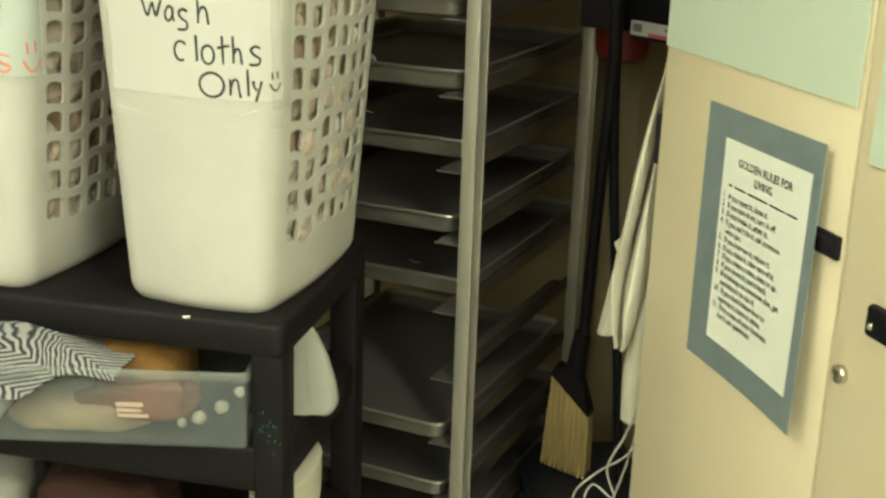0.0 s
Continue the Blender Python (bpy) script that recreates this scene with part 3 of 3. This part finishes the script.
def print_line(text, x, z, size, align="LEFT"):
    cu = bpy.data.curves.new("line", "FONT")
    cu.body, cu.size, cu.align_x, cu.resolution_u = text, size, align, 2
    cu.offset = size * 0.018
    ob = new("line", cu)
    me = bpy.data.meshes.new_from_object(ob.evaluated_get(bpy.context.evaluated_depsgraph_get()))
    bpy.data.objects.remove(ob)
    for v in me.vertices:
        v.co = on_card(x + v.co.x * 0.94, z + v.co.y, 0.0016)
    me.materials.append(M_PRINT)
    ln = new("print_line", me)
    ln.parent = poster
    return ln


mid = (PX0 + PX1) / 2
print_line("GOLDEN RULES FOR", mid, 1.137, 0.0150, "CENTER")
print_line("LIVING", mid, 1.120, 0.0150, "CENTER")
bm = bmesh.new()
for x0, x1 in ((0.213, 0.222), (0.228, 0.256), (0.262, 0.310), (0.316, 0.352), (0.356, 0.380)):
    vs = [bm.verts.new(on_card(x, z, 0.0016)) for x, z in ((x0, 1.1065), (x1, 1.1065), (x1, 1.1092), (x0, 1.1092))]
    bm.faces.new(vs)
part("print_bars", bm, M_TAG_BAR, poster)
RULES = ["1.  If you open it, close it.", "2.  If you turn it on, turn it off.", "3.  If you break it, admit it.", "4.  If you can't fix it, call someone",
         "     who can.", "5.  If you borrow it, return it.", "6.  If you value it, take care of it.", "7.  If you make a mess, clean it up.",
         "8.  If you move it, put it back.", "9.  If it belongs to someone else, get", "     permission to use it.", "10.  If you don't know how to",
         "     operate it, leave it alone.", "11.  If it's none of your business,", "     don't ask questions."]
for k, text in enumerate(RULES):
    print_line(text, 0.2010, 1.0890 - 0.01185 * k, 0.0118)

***

→ **Set task**
All of the material above is to be copied exactly, except for its images.

→ **Correct response**
0.0 s
Continue the Blender Python (bpy) script that recreates this scene with part 3 of 3. This part finishes the script.
def print_line(text, x, z, size, align="LEFT"):
    cu = bpy.data.curves.new("line", "FONT")
    cu.body, cu.size, cu.align_x, cu.resolution_u = text, size, align, 2
    cu.offset = size * 0.018
    ob = new("line", cu)
    me = bpy.data.meshes.new_from_object(ob.evaluated_get(bpy.context.evaluated_depsgraph_get()))
    bpy.data.objects.remove(ob)
    for v in me.vertices:
        v.co = on_card(x + v.co.x * 0.94, z + v.co.y, 0.0016)
    me.materials.append(M_PRINT)
    ln = new("print_line", me)
    ln.parent = poster
    return ln


mid = (PX0 + PX1) / 2
print_line("GOLDEN RULES FOR", mid, 1.137, 0.0150, "CENTER")
print_line("LIVING", mid, 1.120, 0.0150, "CENTER")
bm = bmesh.new()
for x0, x1 in ((0.213, 0.222), (0.228, 0.256), (0.262, 0.310), (0.316, 0.352), (0.356, 0.380)):
    vs = [bm.verts.new(on_card(x, z, 0.0016)) for x, z in ((x0, 1.1065), (x1, 1.1065), (x1, 1.1092), (x0, 1.1092))]
    bm.faces.new(vs)
part("print_bars", bm, M_TAG_BAR, poster)
RULES = ["1.  If you open it, close it.", "2.  If you turn it on, turn it off.", "3.  If you break it, admit it.", "4.  If you can't fix it, call someone",
         "     who can.", "5.  If you borrow it, return it.", "6.  If you value it, take care of it.", "7.  If you make a mess, clean it up.",
         "8.  If you move it, put it back.", "9.  If it belongs to someone else, get", "     permission to use it.", "10.  If you don't know how to",
         "     operate it, leave it alone.", "11.  If it's none of your business,", "     don't ask questions."]
for k, text in enumerate(RULES):
    print_line(text, 0.2010, 1.0890 - 0.01185 * k, 0.0118)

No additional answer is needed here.